- [DIRECTION] Copy each line with the word "name" in it.

╭─ DATA EXCERPT

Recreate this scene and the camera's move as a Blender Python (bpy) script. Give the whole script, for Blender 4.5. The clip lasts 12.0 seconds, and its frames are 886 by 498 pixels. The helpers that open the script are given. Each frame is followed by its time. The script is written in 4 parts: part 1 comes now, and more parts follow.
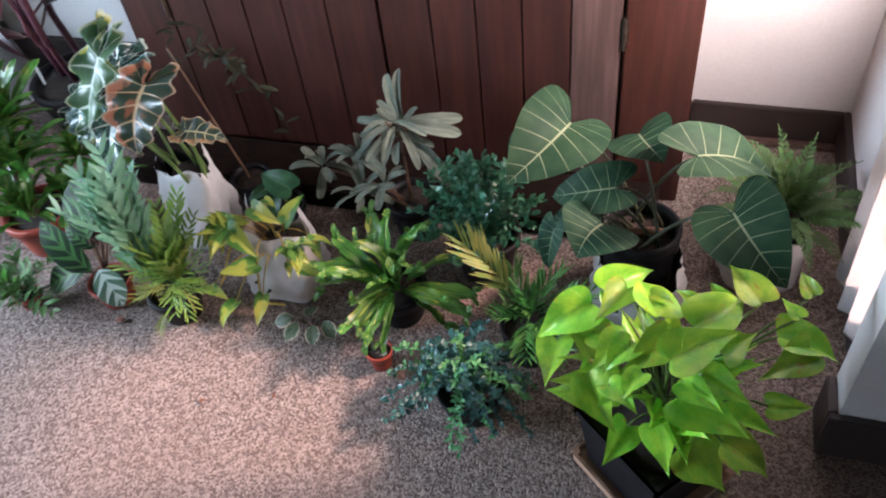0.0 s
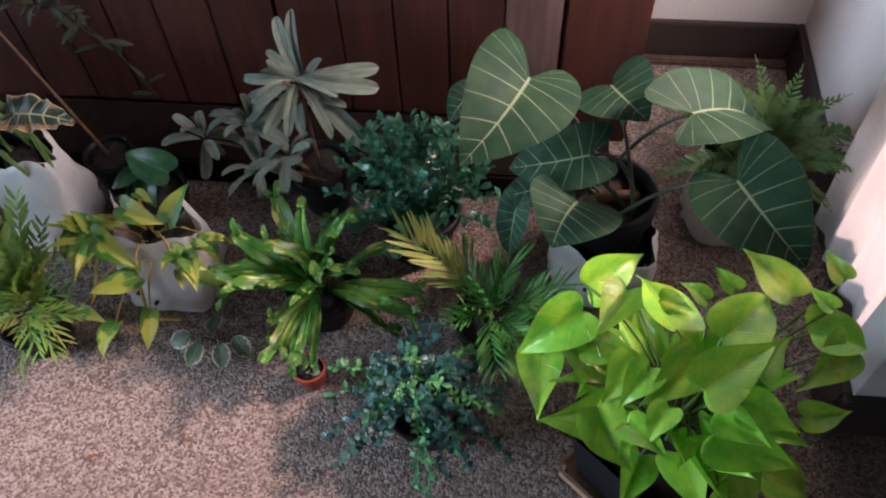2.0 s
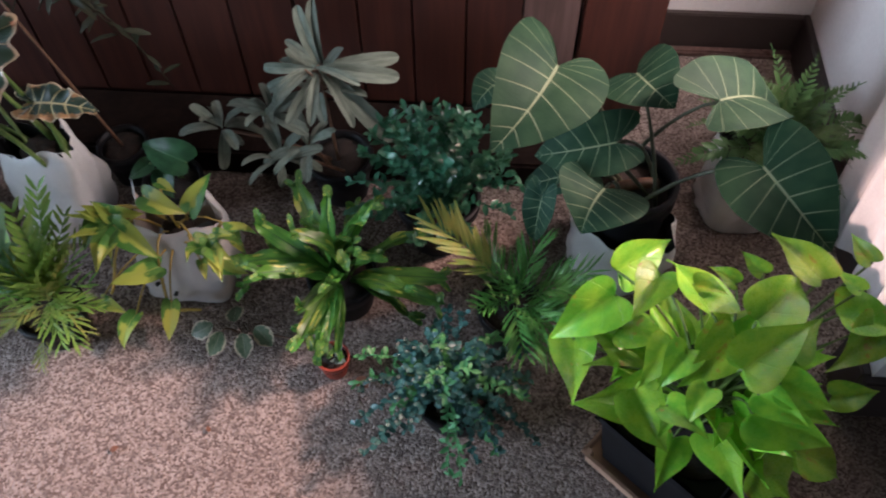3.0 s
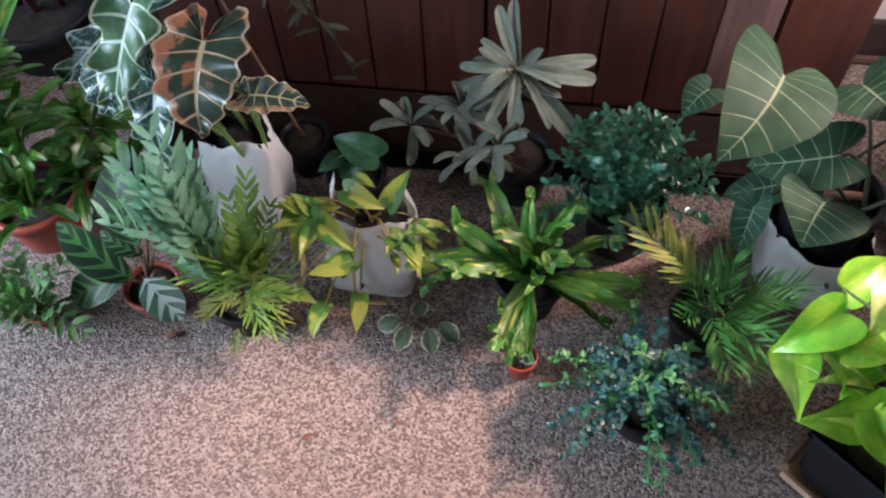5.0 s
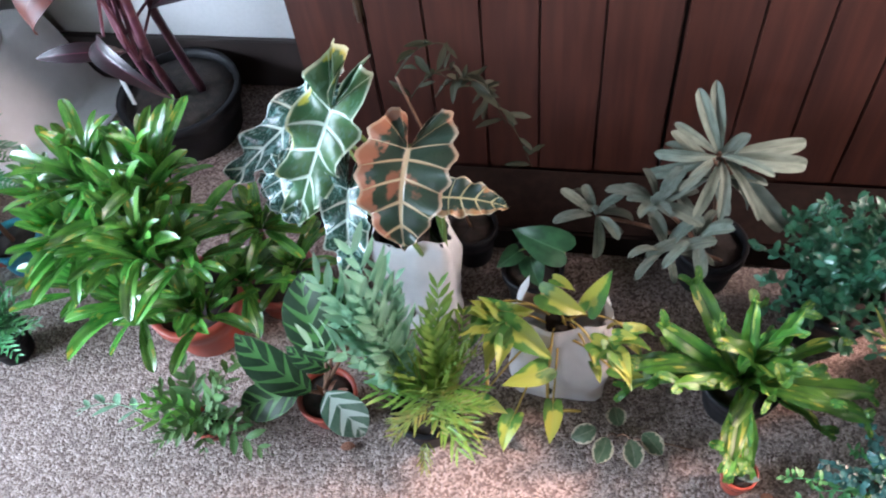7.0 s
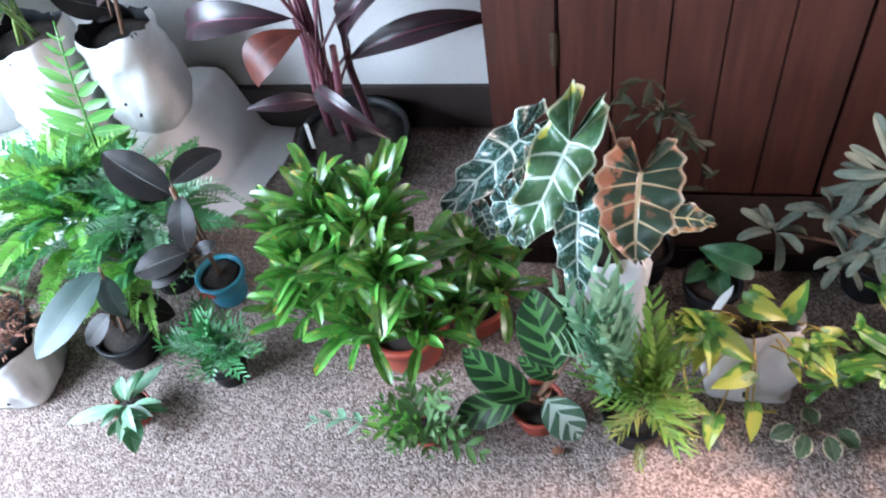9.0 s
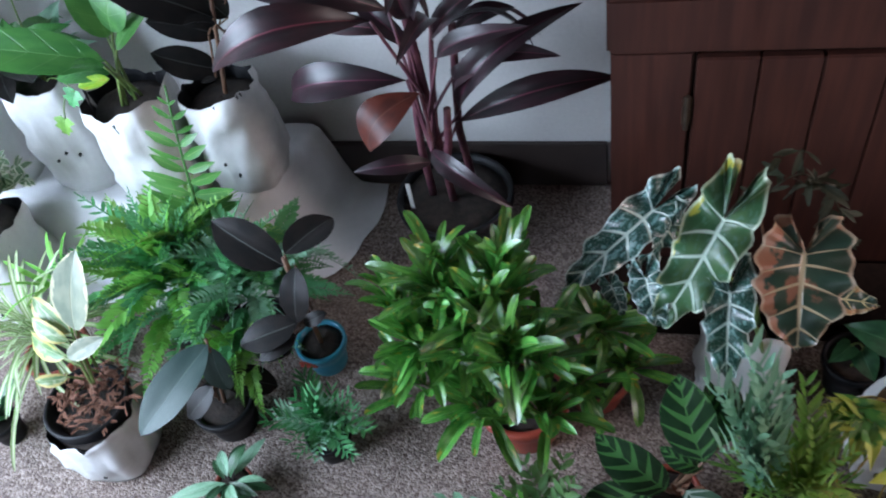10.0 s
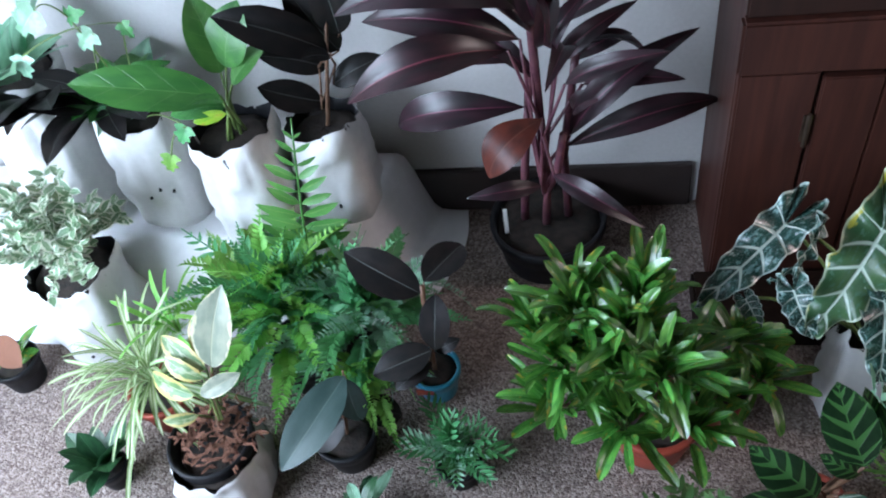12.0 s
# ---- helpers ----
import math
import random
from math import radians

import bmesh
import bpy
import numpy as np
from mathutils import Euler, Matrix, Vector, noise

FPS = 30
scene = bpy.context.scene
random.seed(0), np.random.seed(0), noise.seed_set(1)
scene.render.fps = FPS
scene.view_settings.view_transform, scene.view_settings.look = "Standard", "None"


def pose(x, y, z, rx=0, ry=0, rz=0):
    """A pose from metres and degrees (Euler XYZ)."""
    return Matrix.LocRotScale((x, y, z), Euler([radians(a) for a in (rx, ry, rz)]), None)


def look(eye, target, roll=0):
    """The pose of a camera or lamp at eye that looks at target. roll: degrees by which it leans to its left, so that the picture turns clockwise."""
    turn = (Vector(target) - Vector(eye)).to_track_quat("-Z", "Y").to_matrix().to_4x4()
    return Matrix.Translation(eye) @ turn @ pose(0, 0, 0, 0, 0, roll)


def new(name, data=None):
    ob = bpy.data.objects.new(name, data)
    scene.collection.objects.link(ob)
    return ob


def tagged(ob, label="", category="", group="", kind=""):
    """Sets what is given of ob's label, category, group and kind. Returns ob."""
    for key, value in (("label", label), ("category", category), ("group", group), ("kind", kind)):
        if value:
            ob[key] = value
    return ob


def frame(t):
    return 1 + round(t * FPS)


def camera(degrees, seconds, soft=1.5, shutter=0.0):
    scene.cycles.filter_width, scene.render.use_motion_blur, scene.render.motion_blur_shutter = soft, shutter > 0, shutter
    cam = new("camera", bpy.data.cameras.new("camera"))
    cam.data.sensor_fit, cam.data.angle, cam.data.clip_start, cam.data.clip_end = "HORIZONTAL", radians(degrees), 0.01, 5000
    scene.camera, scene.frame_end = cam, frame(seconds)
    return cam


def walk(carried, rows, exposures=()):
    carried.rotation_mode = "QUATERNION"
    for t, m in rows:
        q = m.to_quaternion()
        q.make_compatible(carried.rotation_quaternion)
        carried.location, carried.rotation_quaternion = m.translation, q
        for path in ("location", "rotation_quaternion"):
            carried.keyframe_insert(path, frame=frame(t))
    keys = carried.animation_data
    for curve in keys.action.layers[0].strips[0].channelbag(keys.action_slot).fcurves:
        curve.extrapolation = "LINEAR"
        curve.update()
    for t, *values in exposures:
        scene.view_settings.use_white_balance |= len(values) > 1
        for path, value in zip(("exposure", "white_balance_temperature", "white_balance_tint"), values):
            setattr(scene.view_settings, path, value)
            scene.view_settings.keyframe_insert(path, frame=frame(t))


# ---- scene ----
cam = camera(56.5, 12.0, soft=2.0, shutter=0.4)
PATH = [
    (0, (0.344, 0.302, 1.057), (-0.15, 1.572, -0.408), -8.0),
    (0.5, (0.265, 0.376, 1.032), (-0.084, 1.625, -0.491), -6.8),
    (1, (0.222, 0.453, 1.005), (-0.021, 1.652, -0.577), -6.2),
    (1.5, (0.2, 0.523, 0.983), (-0.007, 1.674, -0.64), -4.3),
    (2, (0.193, 0.524, 0.969), (0.046, 1.645, -0.68), -2.7),
    (2.5, (0.181, 0.521, 0.962), (0.092, 1.63, -0.7), -1.1),
    (3, (0.134, 0.508, 0.969), (0.047, 1.626, -0.687), -0.6),
    (3.5, (0.069, 0.496, 0.975), (-0.055, 1.612, -0.681), -1.5),
    (3.7, (0.058, 0.489, 0.976), (-0.094, 1.615, -0.669), -2.7),
    (5.3, (-0.069, 0.505, 0.979), (-0.298, 1.591, -0.685), -3.8),
    (5.5, (-0.087, 0.513, 0.977), (-0.329, 1.601, -0.684), -4.2),
    (6, (-0.16, 0.546, 0.967), (-0.409, 1.688, -0.657), -4.0),
    (6.5, (-0.217, 0.57, 0.98), (-0.453, 1.753, -0.615), -3.5),
    (7, (-0.247, 0.591, 0.981), (-0.56, 1.718, -0.64), -8.6),
    (7.2, (-0.264, 0.587, 0.981), (-0.576, 1.708, -0.645), -9.1),
    (8.8, (-0.443, 0.483, 1.07), (-0.816, 1.66, -0.504), -12.3),
    (9, (-0.466, 0.473, 1.072), (-0.834, 1.678, -0.482), -11.5),
    (9.5, (-0.506, 0.504, 1.08), (-0.939, 1.728, -0.441), -13.1),
    (10, (-0.595, 0.537, 1.078), (-1.047, 1.785, -0.418), -13.4),
    (10.5, (-0.638, 0.564, 1.068), (-1.096, 1.794, -0.442), -13.6),
    (11, (-0.691, 0.559, 1.087), (-1.114, 1.8, -0.423), -13.6),
    (11.5, (-0.774, 0.518, 1.1), (-1.145, 1.801, -0.39), -12.6),
    (12, (-0.827, 0.493, 1.121), (-1.174, 1.805, -0.348), -11.8),
]
walk(cam, [(t, look(eye, target, roll)) for t, eye, target, roll in PATH], [(t, e, 5750, 14) for t, e in [(0, 0.0), (0.7, -0.25), (1.2, -0.55), (2.0, -0.5), (3.0, -0.55), (3.7, -0.42), (5.3, -0.1), (6.0, -0.08), (6.5, 0.4), (7.2, 0.45), (8.8, 0.6), (9.5, -0.35), (10.0, -0.72), (11.0, -0.68), (12, -0.75)]])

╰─

- [ANSWER FOR THE TASK]
def new(name, data=None):
    ob = bpy.data.objects.new(name, data)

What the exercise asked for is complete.